Dijo que su hermano ya había intentado cruzar a España, pero fue deportado. Esta vez no se lo dijo a nadie, pero hizo algunos comentarios crípticos cuando la familia empezó a hacer planes para mudarse a un nuevo hogar.
“Siempre nos decía: ‘No voy a vivir con ustedes en la casa nueva’”, recordó Ameer.
Se fue el 13 de abril, dijo, y su barco probablemente se hundió esa misma noche. Su cuerpo flotó en el mar durante gran parte de abril antes de llegar a la orilla a finales de mes. Durante el resto de la primavera y parte del verano, estuvo en un depósito de cadáveres, donde se deterioró por no estar congelado
Y así, en un día sofocante, Zamora cargó el cuerpo de Ameer en su carroza fúnebre y, con su hijo, condujo entre pinos y campos de girasoles. El cuerpo estaba envuelto en mantas de la Cruz Roja, que fue el organismo que lo encontró. En una pierna llevaba una etiqueta de hospital. En la funeraria, Zamora y su hijo llegaron vestidos con trajes de protección y empezaron a embalsamarlo.

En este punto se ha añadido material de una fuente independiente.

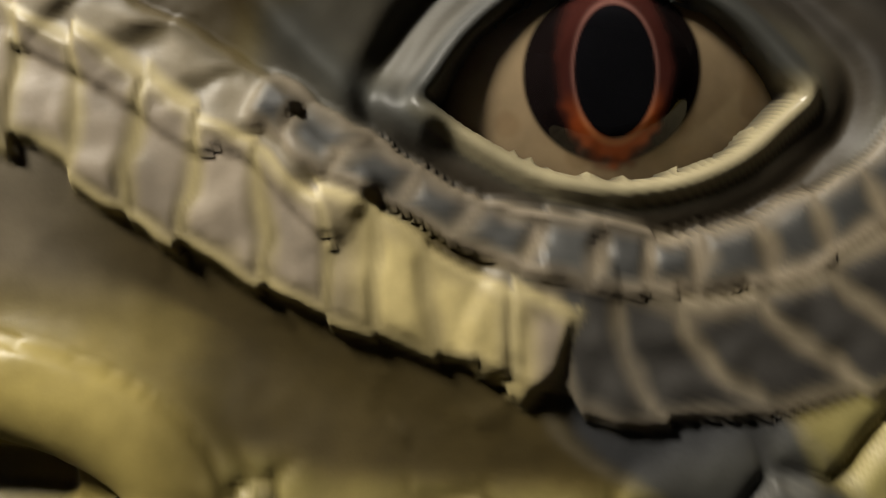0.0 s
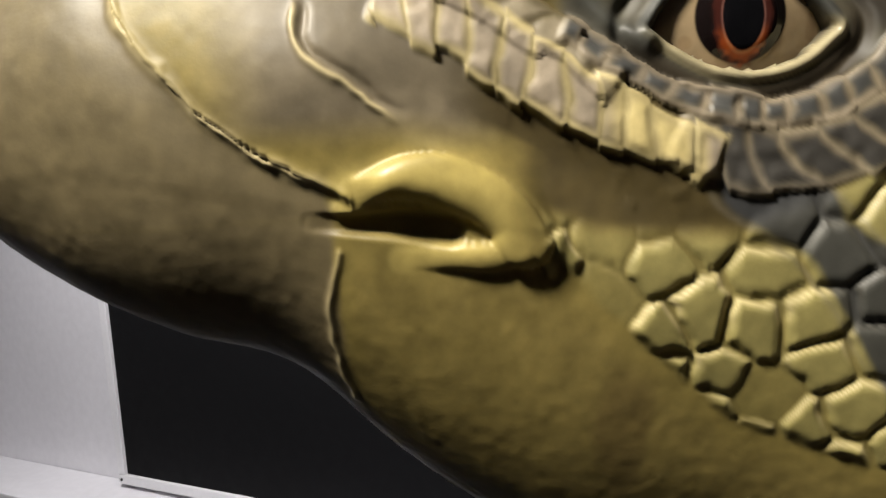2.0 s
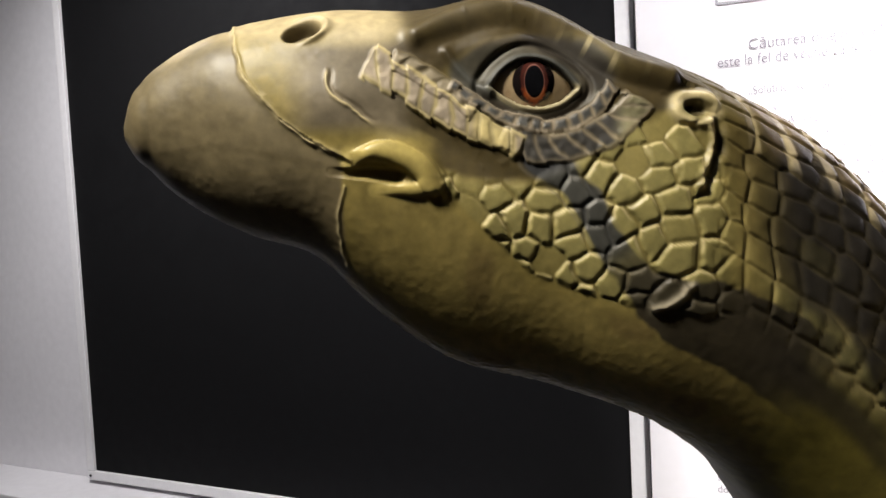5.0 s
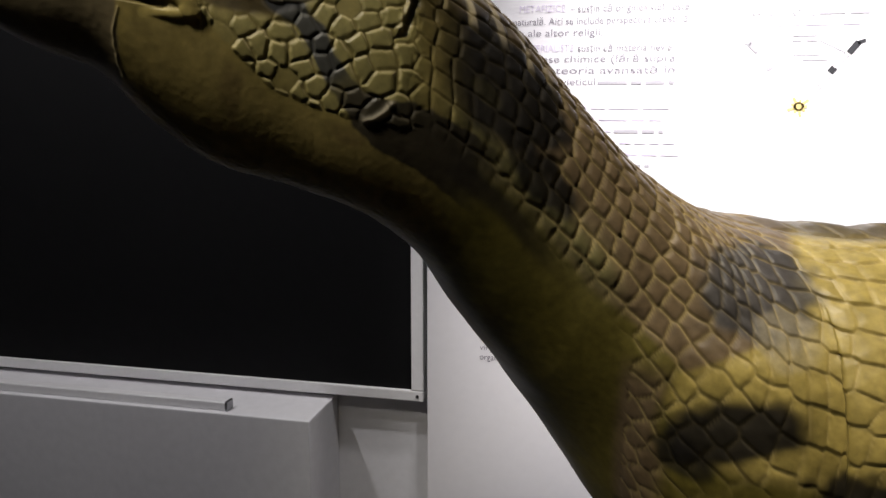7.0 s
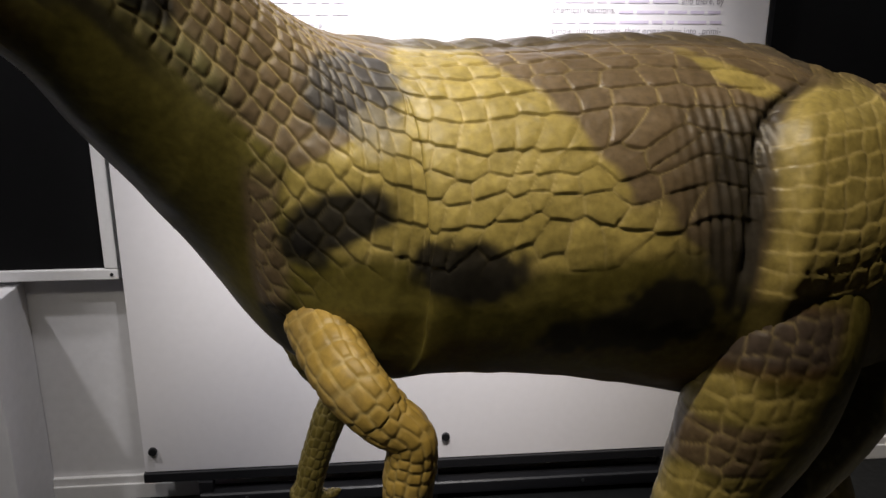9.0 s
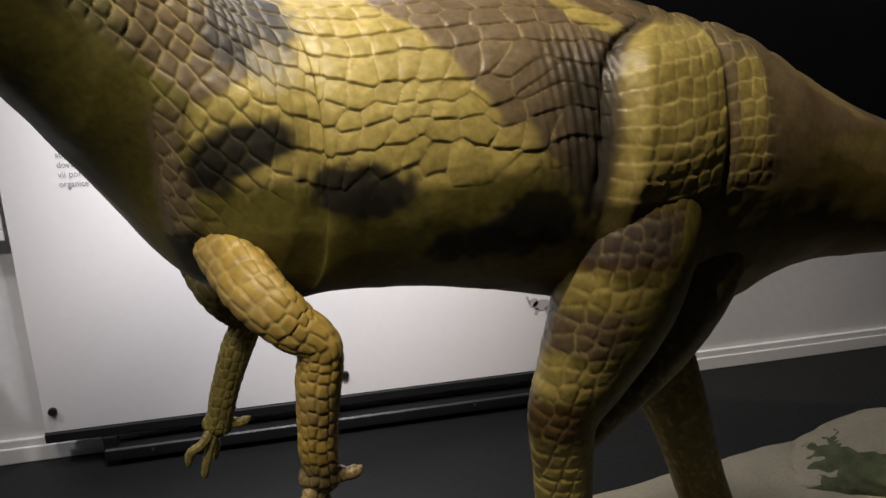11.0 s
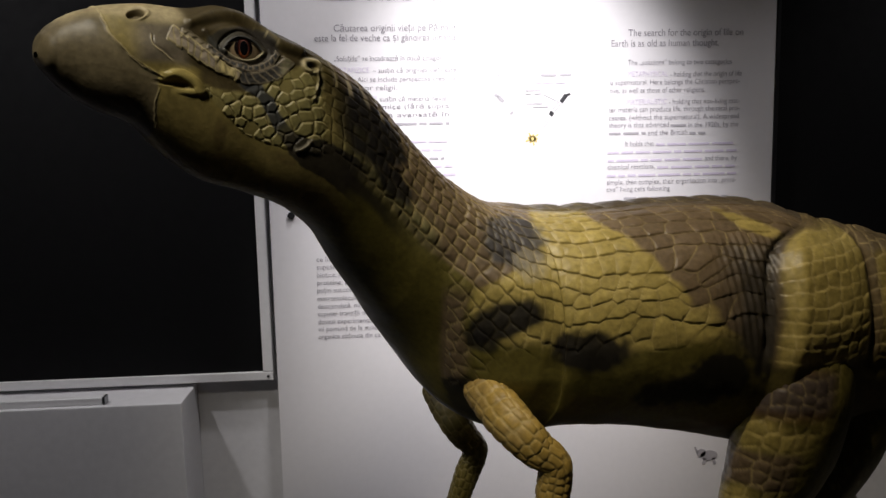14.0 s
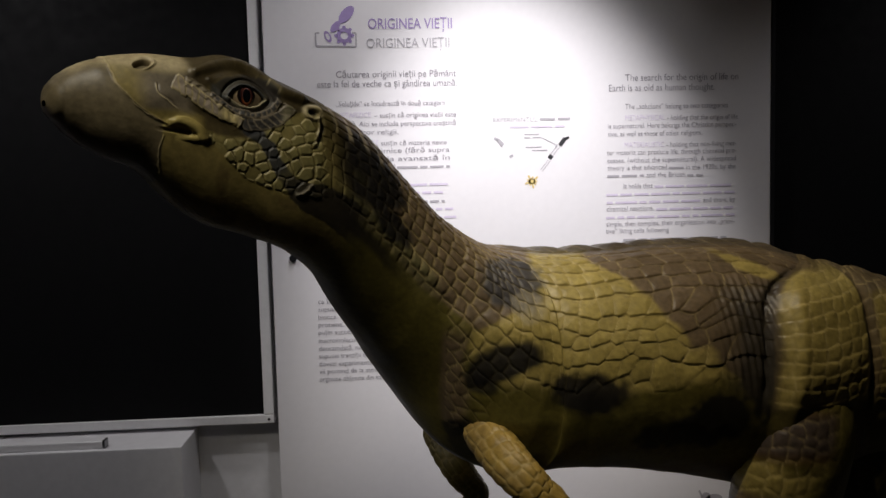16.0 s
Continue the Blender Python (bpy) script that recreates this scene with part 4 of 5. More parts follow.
    scaled = np.where(X < 0.312 - 0.0, neck_on * smooth(0.34, 0.30, X), np.maximum(body_on, front_on)) * skin * (0.55 + 0.45 * smooth(0.58, 0.68, S)) * (1 - smooth(2.0, 2.4, S) * 0.5)
    squares = smooth(0.004, 0.012, front) * smooth(0.99, 1.03, Z + 0.02 * g8) * smooth(1.29, 1.26, X)
    scaled = np.where(haunch, np.maximum(squares, 0.6 * smooth(1.22, 1.26, Z)), scaled)
    size = np.where(haunch, 0.029, np.interp(A, np.linspace(0, 3.9, 800), cell))
    e = edge * size + 0.0004 * grain(warp, 0.006, 23)
    level = 0.75 * smooth(-0.05, 0.15, np.abs(ob_) - np.abs(oa)) * smooth(0.42, 0.52, X) * (~haunch)
    groove = np.exp(-(e / (0.0015 + 0.0004 * level + 0.0006 * smooth(0.50, 0.38, X))) ** 2)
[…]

Diez bombeos de una larga aguja en el hombro de Ameer. Otros diez en el pecho. Después de una hora, Zamora envolvió el cuerpo en un sudario que cubrió con un manto verde y lo roció con flores secas, recreando un rito musulmán que un imán le enseñó. Luego cerró la tapa del ataúd y él y su hijo se quitaron los trajes de protección. Ambos sudaban profusamente.

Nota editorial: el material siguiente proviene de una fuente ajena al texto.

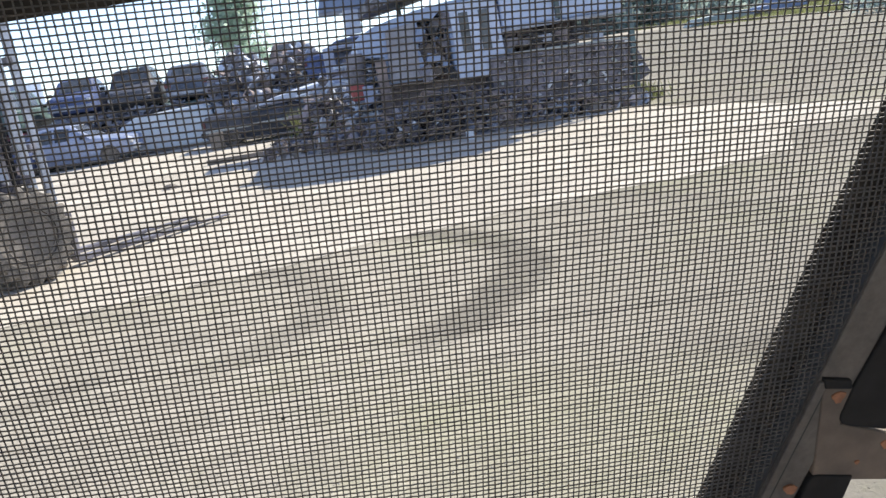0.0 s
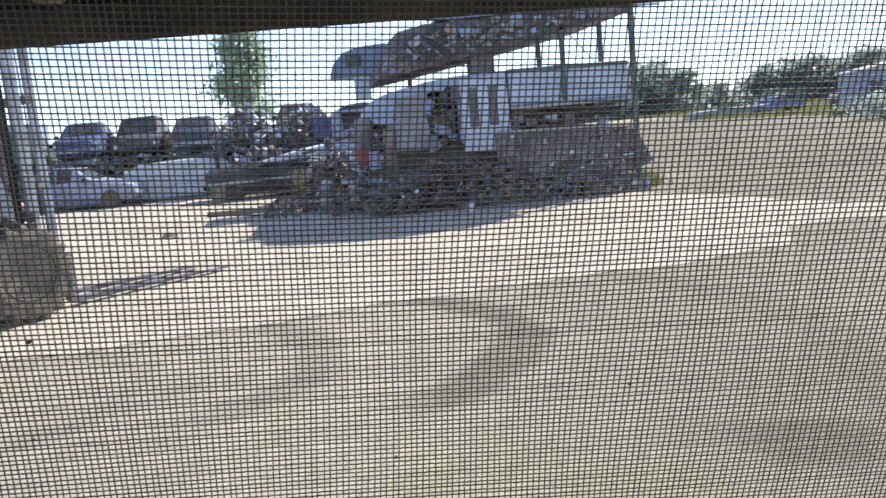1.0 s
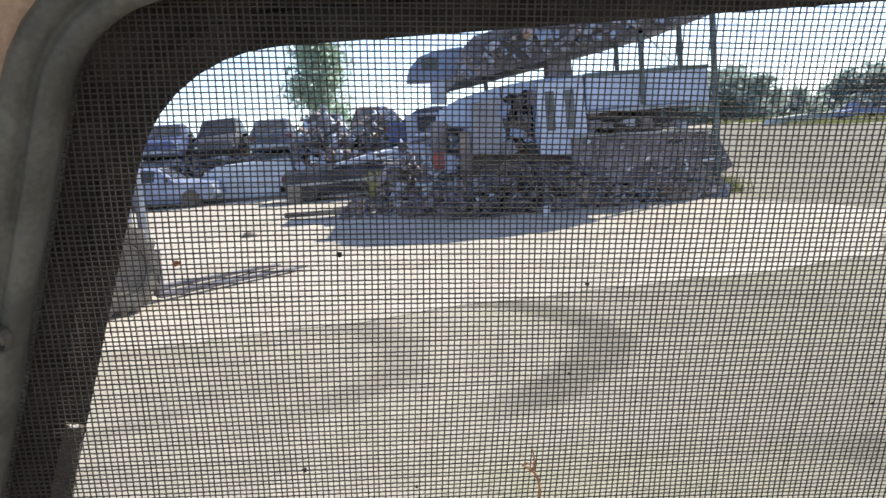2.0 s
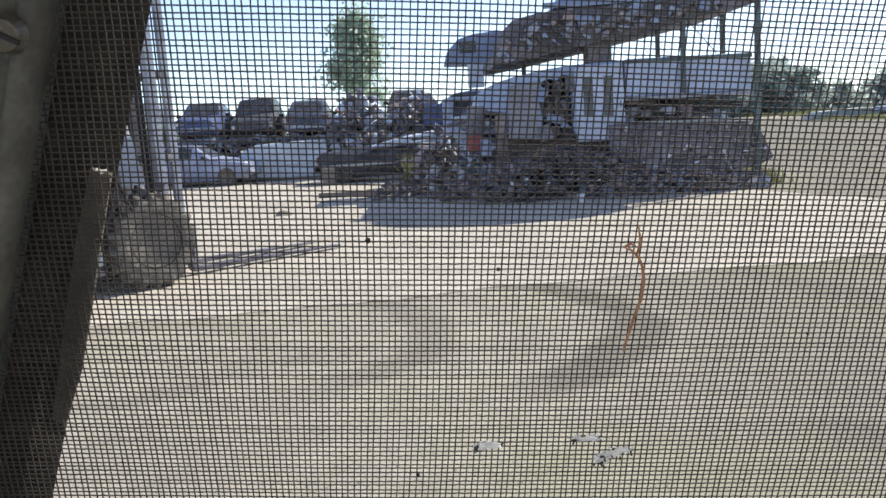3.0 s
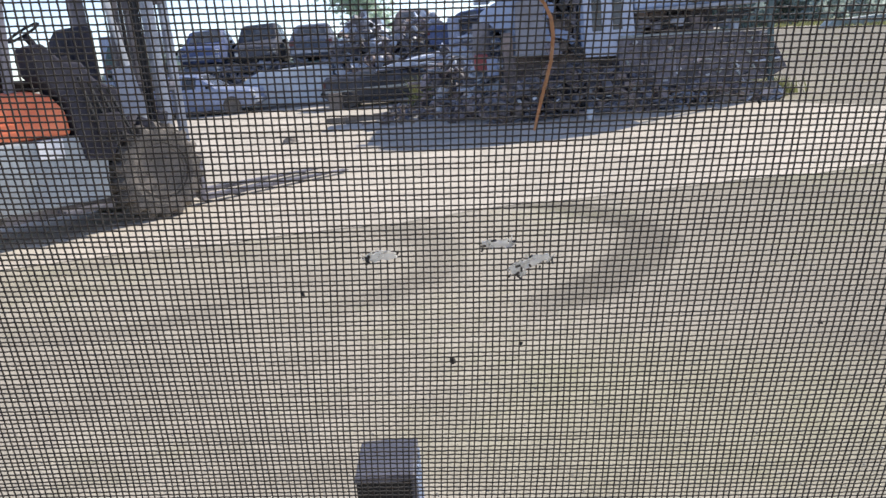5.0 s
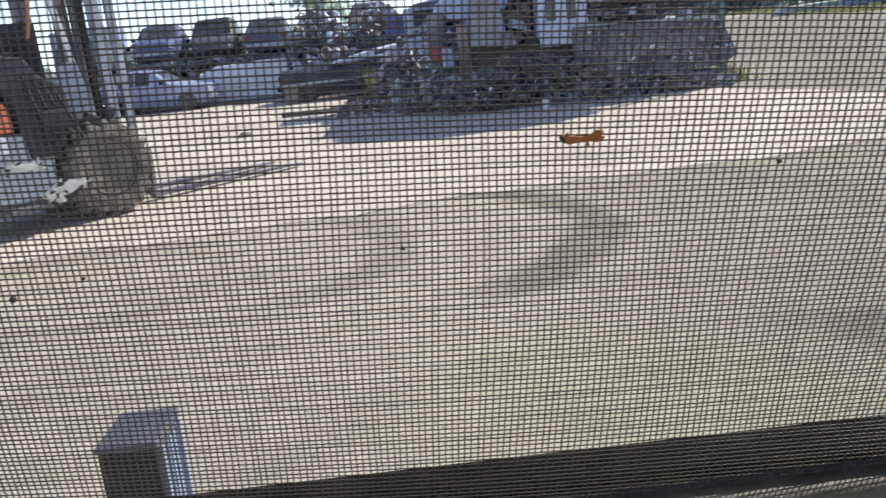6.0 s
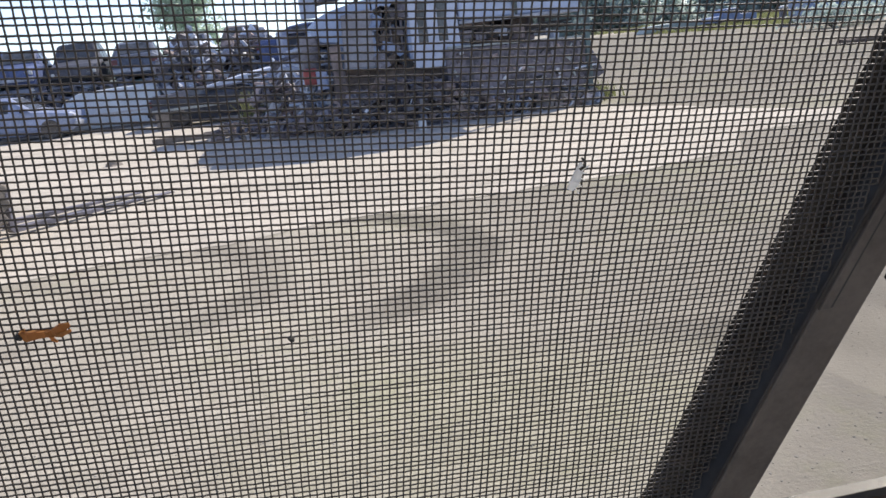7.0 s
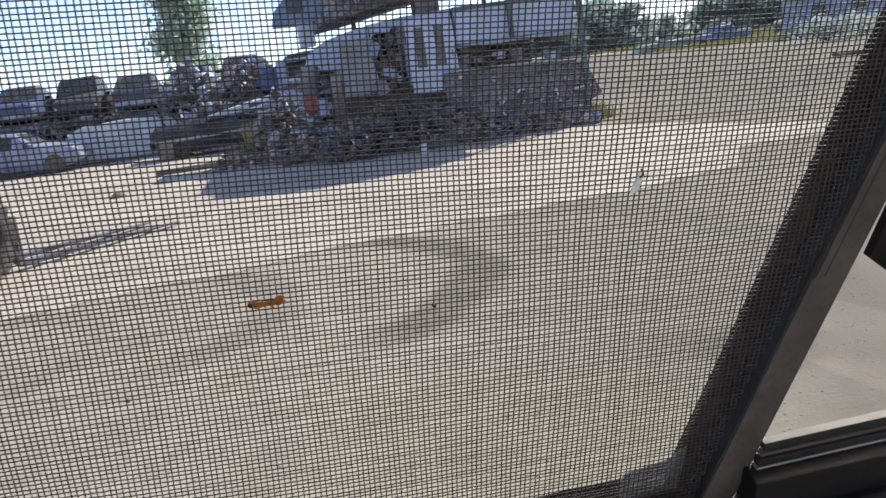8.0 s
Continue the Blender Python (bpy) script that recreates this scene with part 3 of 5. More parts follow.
for k in range(5):
    join(bm, strip([(0.2690 + 0.0004 * k, -0.0915 + 0.0008 * k), (0.2700 + 0.0006 * k, -0.0935 + 0.0016 * k)], 0.00025, 0.0002, -0.0009))
ob = part("seed_husk", bm, M_FLAKE)
ob.matrix_world = WM
part("dark_hook", strip([(0.2702, -0.0880), (0.2712, -0.0872), (0.2714, -0.0862), (0.2708, -0.0856)], 0.0005, 0.0004, -0.0010), M_SPECK, ob)
tagged(ob, "whitish split seed husk stuck to the insect screen", "debris")
bm = strip([(0.1520, -0.1071), (0.1536, -0.1076), (0.1552, -0.1078), (0.1568, -0.1080), (0.1580, -0.1078)], [0.0012, 0.0019, 0.0016, 0.0014, 0.0012], 0.0012, -0.0003)
join(bm, strip([(0.1576, -0.1078), (0.1588, -0.1075), (0.1602, -0.1070), (0.1618, -0.1066)], [0.0011, 0.0018, 0.0020, 0.0008], 0.0006, -0.0009))
join(bm, strip([(0.1584, -0.1079), (0.1600, -0.1080), (0.1620, -0.1077)], [0.0008, 0.0011, 0.0005], 0.0004, -0.0013))
join(bm, strip([(0.1576, -0.1080), (0.1581, -0.1092), (0.1586, -0.1103)], [0.0009, 0.0007, 0.0003], 0.0004, -0.0006))
join(bm, strip([(0.1528, -0.1068), (0.1534, -0.1058)], 0.0004, 0.0003, -0.0006))
ob = part("leaf_scrap", bm, M_LEAFSCRAP)
ob.matrix_world = WM
part("dark_end", strip([(0.1515, -0.1068), (0.1520, -0.1072), (0.1525, -0.1080)], [0.0006, 0.0010, 0.0006], 0.0013, -0.0006), M_SPECK, ob)
tagged(ob, "small curled orange-brown dry leaf scrap on the insect screen", "debris")
rng = random.Random(11)
for u, v, s, mt in ((0.0157, -0.1345, 0.0011, M_SPECK), (0.0589, 0.0205, 0.0009, M_SPECK), (0.0536, -0.009, 0.0006, M_SPECK), (-0.0105, 0.0361, 0.0009, M_SPECK), (-0.0289, -0.0345, 0.0009, M_SPECK),
                    (0.0339, -0.1309, 0.0006, M_SPECK), (-0.0203, -0.1106, 0.0007, M_SPECK), (-0.0548, 0.0376, 0.0012, M_ORANGE_RUST), (0.0434, 0.0918, 0.0014, M_CHIP), (0.2050, -0.1190, 0.0009, M_SPECK),
                    (0.1120, -0.1320, 0.0008, M_SPECK), (0.0905, -0.0700, 0.0006, M_SPECK), (0.1500, -0.0300, 0.0007, M_SPECK), (0.0050, -0.0450, 0.0006, M_SPECK), (0.2200, -0.0150, 0.0006, M_SPECK)):
    bm = bmesh.new()
    bmesh.ops.create_icosphere(bm, subdivisions=1, radius=s)
    for p in bm.verts:
        p.co *= 0.6 + 0.6 * rng.random()
    bmesh.ops.translate(bm, vec=(u, -s * 0.4, v), verts=bm.verts)
    ob = part("dirt_speck", bm, mt)
    ob.matrix_world = WM
    tagged(ob, "orange speck on the insect screen" if mt is M_ORANGE_RUST else "tan speck on the insect screen" if mt is M_CHIP else "dark dirt speck on the insect screen", "debris", "specks on the screen")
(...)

Sin embargo, aún no se acababa el trabajo. En la sala contigua había pilas de expedientes de casos, eran personas que Zamora seguía intentando localizar porque sus familiares lo contactaron. Había un argelino nacido en 1986. Había dos marroquíes que se habían perdido en el mar; y un hombre sirio, que había tenido una esposa y vivía en Alepo.
De repente, sonó una llamada desde la otra habitación y, con ella, quizá llegaría otra pista.
“Martín, pásame el teléfono”, le dijo Zamora a su hijo, mientras se quitaba los guantes.
Aida Alami colaboró en este reportaje desde Rabat, Marruecos, y José Bautista desde Madrid.